** Start **

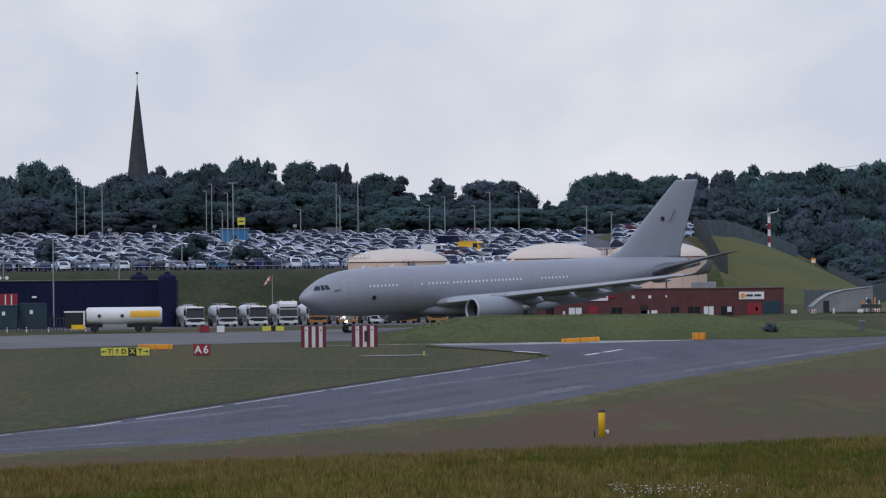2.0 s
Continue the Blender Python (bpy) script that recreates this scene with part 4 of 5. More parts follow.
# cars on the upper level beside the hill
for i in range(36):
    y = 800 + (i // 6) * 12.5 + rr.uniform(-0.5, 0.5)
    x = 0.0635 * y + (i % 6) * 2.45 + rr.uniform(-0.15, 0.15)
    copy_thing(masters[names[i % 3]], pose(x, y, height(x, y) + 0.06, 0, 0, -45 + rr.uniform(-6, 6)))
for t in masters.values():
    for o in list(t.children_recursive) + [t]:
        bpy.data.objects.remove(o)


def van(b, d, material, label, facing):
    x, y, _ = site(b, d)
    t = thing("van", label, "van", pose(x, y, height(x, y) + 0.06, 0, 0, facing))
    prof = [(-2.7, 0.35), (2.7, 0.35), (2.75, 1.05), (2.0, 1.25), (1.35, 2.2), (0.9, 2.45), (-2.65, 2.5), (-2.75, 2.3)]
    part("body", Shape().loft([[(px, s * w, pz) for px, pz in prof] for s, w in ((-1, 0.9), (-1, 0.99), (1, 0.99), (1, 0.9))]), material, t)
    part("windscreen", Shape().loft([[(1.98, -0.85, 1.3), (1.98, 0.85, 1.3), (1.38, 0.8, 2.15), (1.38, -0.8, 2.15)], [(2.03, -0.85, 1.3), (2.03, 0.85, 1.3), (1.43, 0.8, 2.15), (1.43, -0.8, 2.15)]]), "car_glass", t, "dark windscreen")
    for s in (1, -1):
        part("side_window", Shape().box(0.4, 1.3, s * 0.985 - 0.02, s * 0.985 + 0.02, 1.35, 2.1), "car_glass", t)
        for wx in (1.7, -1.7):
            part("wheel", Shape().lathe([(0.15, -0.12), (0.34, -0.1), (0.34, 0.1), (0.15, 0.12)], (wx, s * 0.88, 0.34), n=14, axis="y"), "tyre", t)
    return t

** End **

What you have to do >> Return, unchanged, the lines from the first line of the material through the line that holds "bpy.data.objects.remove(o)", inclusive, omitting pictures.

Problem solution >>
2.0 s
Continue the Blender Python (bpy) script that recreates this scene with part 4 of 5. More parts follow.
# cars on the upper level beside the hill
for i in range(36):
    y = 800 + (i // 6) * 12.5 + rr.uniform(-0.5, 0.5)
    x = 0.0635 * y + (i % 6) * 2.45 + rr.uniform(-0.15, 0.15)
    copy_thing(masters[names[i % 3]], pose(x, y, height(x, y) + 0.06, 0, 0, -45 + rr.uniform(-6, 6)))
for t in masters.values():
    for o in list(t.children_recursive) + [t]:
        bpy.data.objects.remove(o)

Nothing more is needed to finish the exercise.